The researchers say this explains why the severity of the extinction event was previously underestimated. With more fossils included, the data includes more rare species that died out.
Following the asteroid hit, most of the plants and animals would have died, so the survivors probably fed on insects eating dead plants and animals. With so little food, only small species survived. The biggest animals to survive on land would have been no larger than a cat. The fact that that most mammals were small helps explain why they were able to survive.
Yet the researchers found that mammals also recovered more rapidly than previously thought, not only gaining back the lost diversity in species quickly but soon doubling the number of species found before the extinction. The recovery took just 300,000 years, a short time in evolutionary terms.
Dr Longrich added, "Because mammals did so well after the extinction, we have tended to assume that it didn't hit them as hard. However our analysis shows that the mammals were hit harder than most groups of animals, such as lizards, turtles, crocodilians, but they proved to be far more adaptable in the aftermath.

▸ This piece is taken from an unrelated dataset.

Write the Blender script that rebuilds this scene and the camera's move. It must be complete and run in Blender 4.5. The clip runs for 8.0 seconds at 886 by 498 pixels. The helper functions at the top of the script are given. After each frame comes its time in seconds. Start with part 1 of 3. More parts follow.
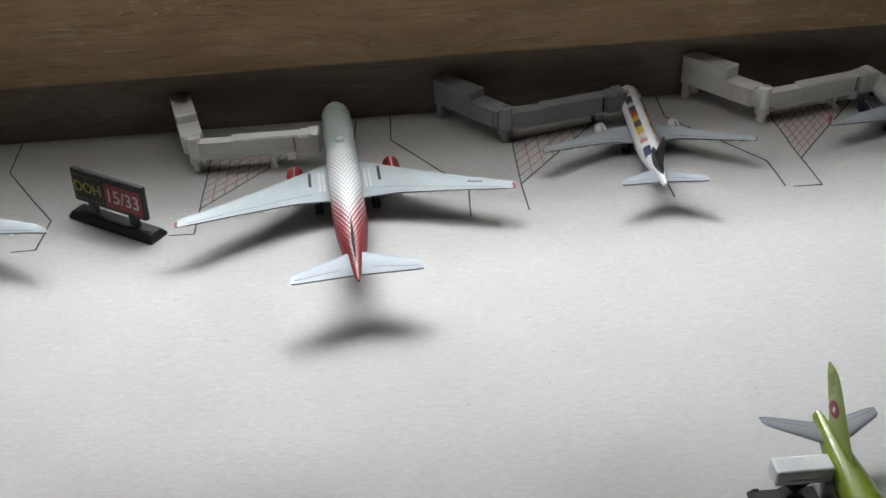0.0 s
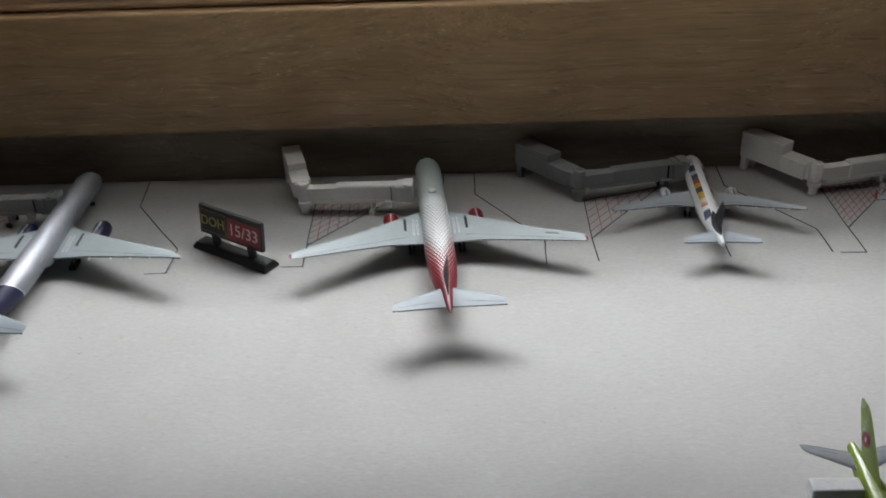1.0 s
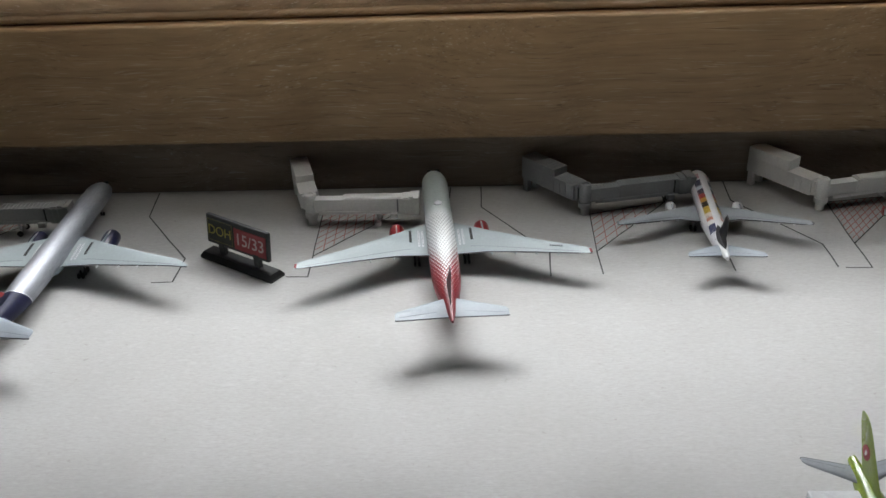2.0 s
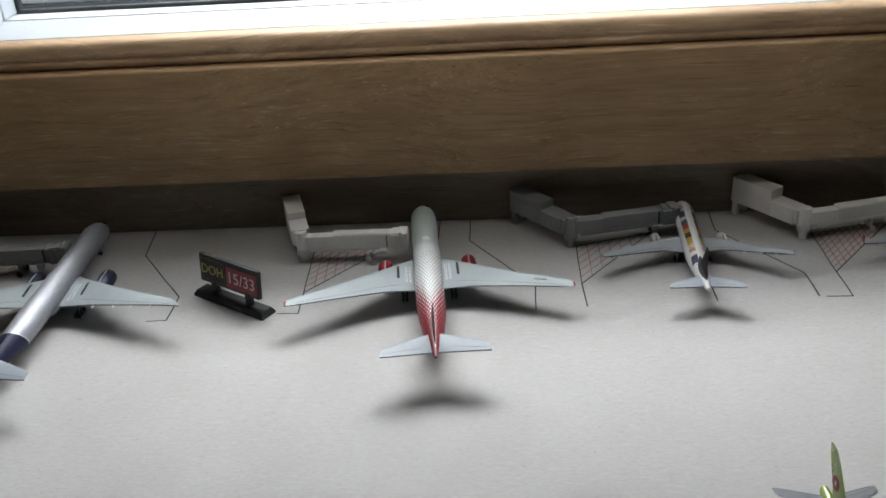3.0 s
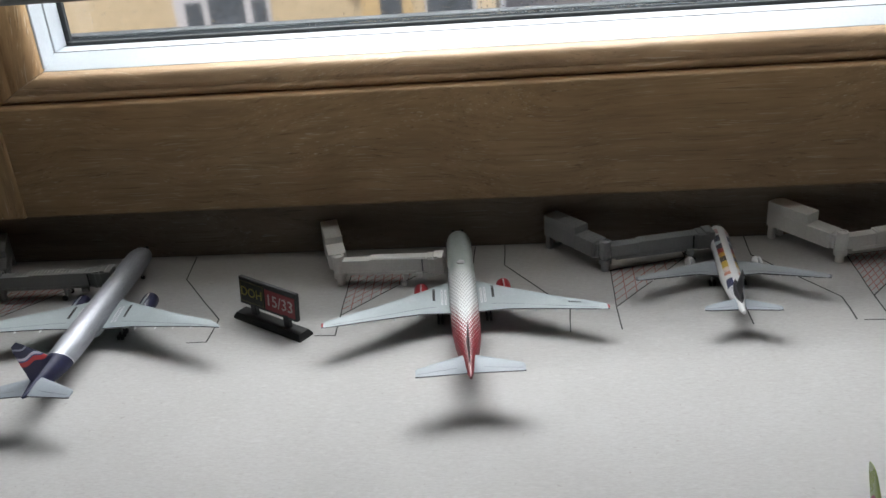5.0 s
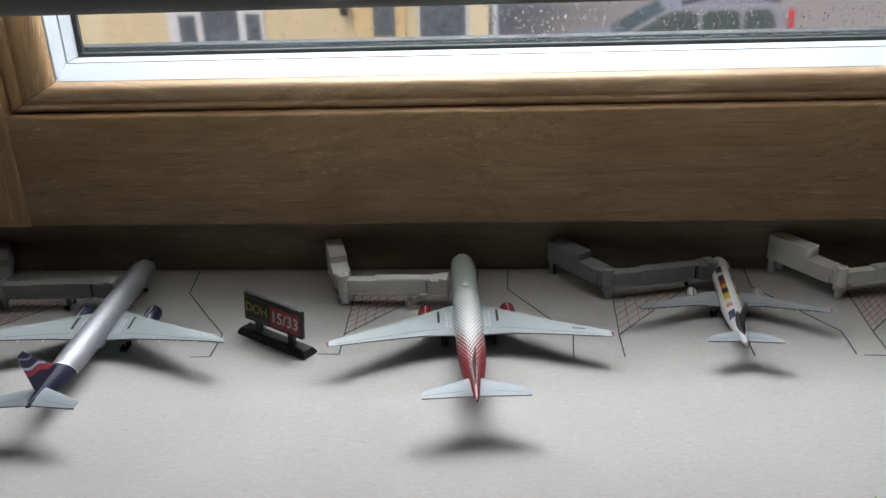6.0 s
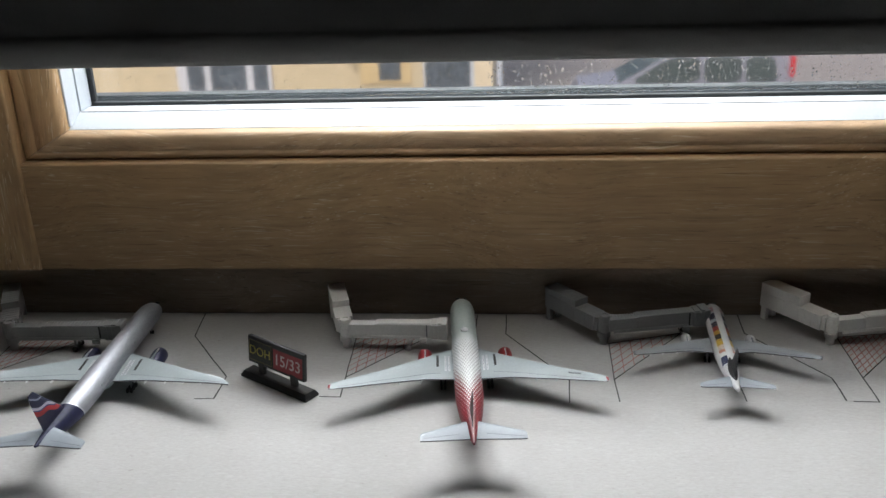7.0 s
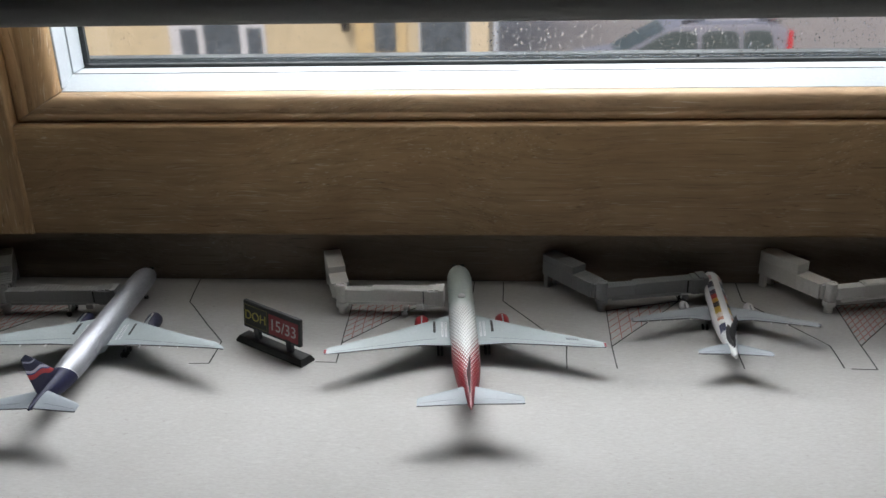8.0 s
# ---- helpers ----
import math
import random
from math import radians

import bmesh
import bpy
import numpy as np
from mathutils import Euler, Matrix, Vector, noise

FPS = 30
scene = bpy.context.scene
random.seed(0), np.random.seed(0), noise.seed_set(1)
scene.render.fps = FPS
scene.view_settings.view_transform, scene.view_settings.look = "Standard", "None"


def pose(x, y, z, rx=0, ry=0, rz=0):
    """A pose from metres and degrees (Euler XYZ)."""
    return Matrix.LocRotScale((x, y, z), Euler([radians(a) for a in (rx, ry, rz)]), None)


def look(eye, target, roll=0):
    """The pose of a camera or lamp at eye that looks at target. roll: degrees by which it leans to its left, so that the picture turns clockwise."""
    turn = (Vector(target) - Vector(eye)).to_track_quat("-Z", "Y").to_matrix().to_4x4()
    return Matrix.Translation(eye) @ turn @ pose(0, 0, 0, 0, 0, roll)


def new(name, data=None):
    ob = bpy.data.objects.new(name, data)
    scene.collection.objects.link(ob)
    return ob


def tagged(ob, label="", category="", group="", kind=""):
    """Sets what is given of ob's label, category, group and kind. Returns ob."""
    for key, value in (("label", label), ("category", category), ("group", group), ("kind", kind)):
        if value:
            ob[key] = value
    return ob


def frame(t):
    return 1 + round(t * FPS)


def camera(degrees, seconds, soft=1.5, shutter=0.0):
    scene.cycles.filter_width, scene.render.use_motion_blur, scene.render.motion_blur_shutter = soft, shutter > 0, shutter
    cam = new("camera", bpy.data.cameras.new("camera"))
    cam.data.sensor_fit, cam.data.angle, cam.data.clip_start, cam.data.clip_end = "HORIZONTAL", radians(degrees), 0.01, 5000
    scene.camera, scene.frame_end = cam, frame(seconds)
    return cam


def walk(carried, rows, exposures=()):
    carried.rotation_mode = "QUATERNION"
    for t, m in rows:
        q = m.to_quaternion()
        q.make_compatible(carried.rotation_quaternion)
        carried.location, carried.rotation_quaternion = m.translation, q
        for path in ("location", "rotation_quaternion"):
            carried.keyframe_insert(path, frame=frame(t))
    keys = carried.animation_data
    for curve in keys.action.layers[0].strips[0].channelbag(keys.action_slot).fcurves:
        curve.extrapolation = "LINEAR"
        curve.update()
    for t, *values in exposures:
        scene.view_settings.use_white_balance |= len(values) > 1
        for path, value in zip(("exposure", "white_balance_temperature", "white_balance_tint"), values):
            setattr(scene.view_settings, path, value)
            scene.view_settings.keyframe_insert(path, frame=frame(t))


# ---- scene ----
# Model airliners parked at cardboard gates on a window sill: world x runs along the window, y towards it, z = 0 on the cardboard.
cam = camera(51.14, 8.0, shutter=0.25)
PATH = [
    (0, (0.0437, -0.4685, 0.2354), (0.0656, 0.3508, -0.3375), -3.60),
    (0.2, (0.0397, -0.4765, 0.2428), (0.0659, 0.3506, -0.3186), -3.11),
    (0.3, (0.0400, -0.4789, 0.2479), (0.0577, 0.3572, -0.3003), -3.45),
    (0.5, (0.0411, -0.4940, 0.2595), (0.0323, 0.3611, -0.2589), -3.81),
    (0.7, (0.0368, -0.5135, 0.2654), (-0.0010, 0.3501, -0.2374), -3.66),
    (0.9, (0.0288, -0.5210, 0.2632), (-0.0124, 0.3409, -0.2421), -3.08),
    (1, (0.0267, -0.5198, 0.2583), (-0.0011, 0.3373, -0.2560), -2.38),
    (1.2, (0.0315, -0.5176, 0.2550), (0.0114, 0.3370, -0.2639), -1.95),
    (1.5, (0.0301, -0.5227, 0.2549), (-0.0074, 0.3392, -0.2507), -1.98),
    (1.7, (0.0290, -0.5247, 0.2552), (-0.0109, 0.3408, -0.2440), -1.97),
    (2.8, (0.0468, -0.5182, 0.2592), (-0.0093, 0.3514, -0.2314), -3.84),
    (3, (0.0469, -0.5287, 0.2656), (-0.0098, 0.3503, -0.2078), -3.69),
    (3.5, (0.0447, -0.5304, 0.2616), (-0.0166, 0.3567, -0.1959), -3.61),
    (4, (0.0414, -0.5331, 0.2603), (-0.0277, 0.3575, -0.1891), -3.74),
    (4.2, (0.0426, -0.5354, 0.2614), (-0.0315, 0.3557, -0.1863), -3.91),
    (5.3, (0.0475, -0.5376, 0.2660), (-0.0633, 0.3599, -0.1607), -5.54),
    (5.5, (0.0473, -0.5463, 0.2735), (-0.0751, 0.3587, -0.1340), -6.00),
    (5.7, (0.0471, -0.5476, 0.2741), (-0.0771, 0.3587, -0.1299), -5.90),
    (5.9, (0.0397, -0.5409, 0.2668), (-0.0511, 0.3620, -0.1532), -3.34),
    (6, (0.0353, -0.5403, 0.2669), (-0.0411, 0.3639, -0.1533), -2.33),
    (6.2, (0.0341, -0.5401, 0.2643), (-0.0417, 0.3654, -0.1533), -2.09),
    (6.5, (0.0348, -0.5466, 0.2699), (-0.0380, 0.3694, -0.1246), -1.65),
    (6.7, (0.0381, -0.5475, 0.2725), (-0.0402, 0.3668, -0.1249), -1.84),
    (7, (0.0386, -0.5525, 0.2749), (-0.0414, 0.3696, -0.1038), -1.99),
    (7.2, (0.0394, -0.5541, 0.2775), (-0.0425, 0.3681, -0.1005), -1.91),
    (7.4, (0.0384, -0.5453, 0.2664), (-0.0390, 0.3682, -0.1330), -1.56),
    (7.5, (0.0349, -0.5433, 0.2626), (-0.0390, 0.3611, -0.1577), -1.19),
    (7.7, (0.0333, -0.5481, 0.2703), (-0.0291, 0.3613, -0.1408), -0.58),
    (8, (0.0368, -0.5501, 0.2685), (-0.0376, 0.3614, -0.1362), -1.55),
]
EXPOSURES = [(0.0, 0.18), (0.5, 0.17), (0.7, -0.1), (1.0, -0.2), (1.5, 0.04), (3.0, -0.12), (4.0, -0.12), (5.5, -0.16), (6.5, -0.13), (7.0, -0.06), (7.5, -0.09), (8.0, -0.15)]
walk(cam, [(t, look(eye, target, roll)) for t, eye, target, roll in PATH], EXPOSURES)

# ---- world and light: an overcast sky outside the window ----
world = bpy.data.worlds.new("overcast_sky")
scene.world = world
world.use_nodes = True
wn, wl = world.node_tree.nodes, world.node_tree.links
sky = wn.new("ShaderNodeTexSky")
sky.sky_type, sky.sun_disc = "NISHITA", False
sky.sun_elevation, sky.sun_rotation = radians(52), radians(198)
sky.air_density, sky.dust_density, sky.ozone_density = 1.0, 4.0, 1.0
wl.new(sky.outputs[0], wn["Background"].inputs[0])
wn["Background"].inputs[1].default_value = 0.20

sun_data = bpy.data.lights.new("sun", "SUN")
sun_data.energy, sun_data.angle, sun_data.color = 2.2, radians(25), (1.0, 0.97, 0.93)
sun = new("sun", sun_data)
sun.matrix_world = look((-3, -9, 12), (0, 0, 0))

# The sky's light in the opening of the window, above the view.
win_data = bpy.data.lights.new("window_daylight", "AREA")
win_data.shape, win_data.size, win_data.size_y = "RECTANGLE", 0.56, 0.36
win_data.energy, win_data.color = 9.6, (0.950, 0.985, 1.0)
win = new("window_daylight", win_data)
win.matrix_world = look((0.012, 0.268, 0.552), (0.012, -1.0, 0.552))

# ---- materials ----
def node_mat(name):
    m = bpy.data.materials.new(name)
    m.use_nodes = True
    nt = m.node_tree
    return m, nt.nodes, nt.links, nt.nodes["Principled BSDF"]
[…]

"It wasn't low extinction rates, but the ability to recover and adapt in the aftermath that led the mammals to take over."
Surprisingly, the recovery from the extinction took place differently in different parts of the continent. The species found in Montana were distinct from those in nearby Wyoming, for example.
"You might expect to see the same few survivors all across the continent. But that's not what we found," said Longrich. "After this extinction event, there was an explosion of diversity, and it was driven by having different evolutionary experiments going on simultaneously in different locations.
"This may have helped drive the recovery. With so many different species evolving in different directions in different parts of the world, evolution was more likely to stumble across new evolutionary paths."